Transportation officials want to build a total of four bridges connected by causeways over the river and surrounding swamps. The $37 million project will replace the current 58-year-old deteriorating span.
But the environmentalists say the causeways would act as walls, keeping the water in the swamps from flowing naturally and blocking wildlife. They want the whole four-mile project built as a bridge, which transportation officials said would cost close to $75 million.
The lawsuit was filed Sept. 13 by the South Carolina Wildlife Federation, Audubon South Carolina and Friends of Congaree Swamp.
The suit says highway officials ignored concerns by other government agencies about the project and failed to conduct a detailed study on how the project would effect the area.
The groups want a federal court to stop additional work to complete the project until more detailed environmental studies can be done.

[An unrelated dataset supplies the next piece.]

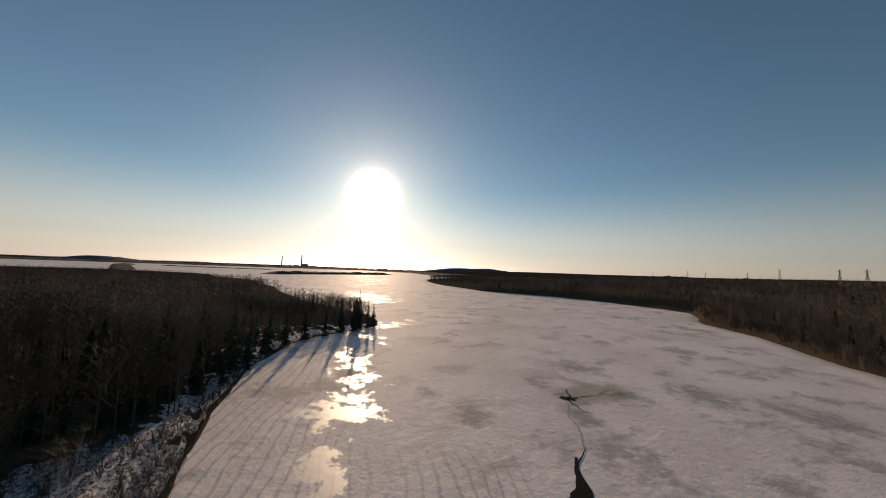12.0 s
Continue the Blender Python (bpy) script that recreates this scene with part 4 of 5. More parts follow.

A new federal rule forced the groups to sue the state DOT and Federal Highway Administration by Sept. 13 or forfeit their right to do so, said Jimmy Chandler, an attorney for the environmental groups.
Chandler hopes the two sides can work out a settlement.
Neither state or federal officials would talk about the lawsuit.
Construction on the new bridge is set to start in 2009, but it is unclear if the lawsuit will push that back.
The U.S. 601 bridge crosses the Congaree River at the Calhoun-Richland county line, southeast of Columbia.
It’s not far from Congaree National Park, which has the largest contiguous tract of old-growth bottomland hardwood forest in the country. The Congaree River’s large flood plain helped foster the varied trees and wildlife in the park.
It’s the second time in two days environmentalists have sued state and federal road builders over a South Carolina bridge.
On Sept. 12, environmental groups sued, challenging a bridge across Lake Marion near the Upper Santee Swamp, not far from the U.S. 601 bridge.
But unlike the Lake Marion bridge, conservationists don’t question the need for the Congaree bridge, only how the project is to be built.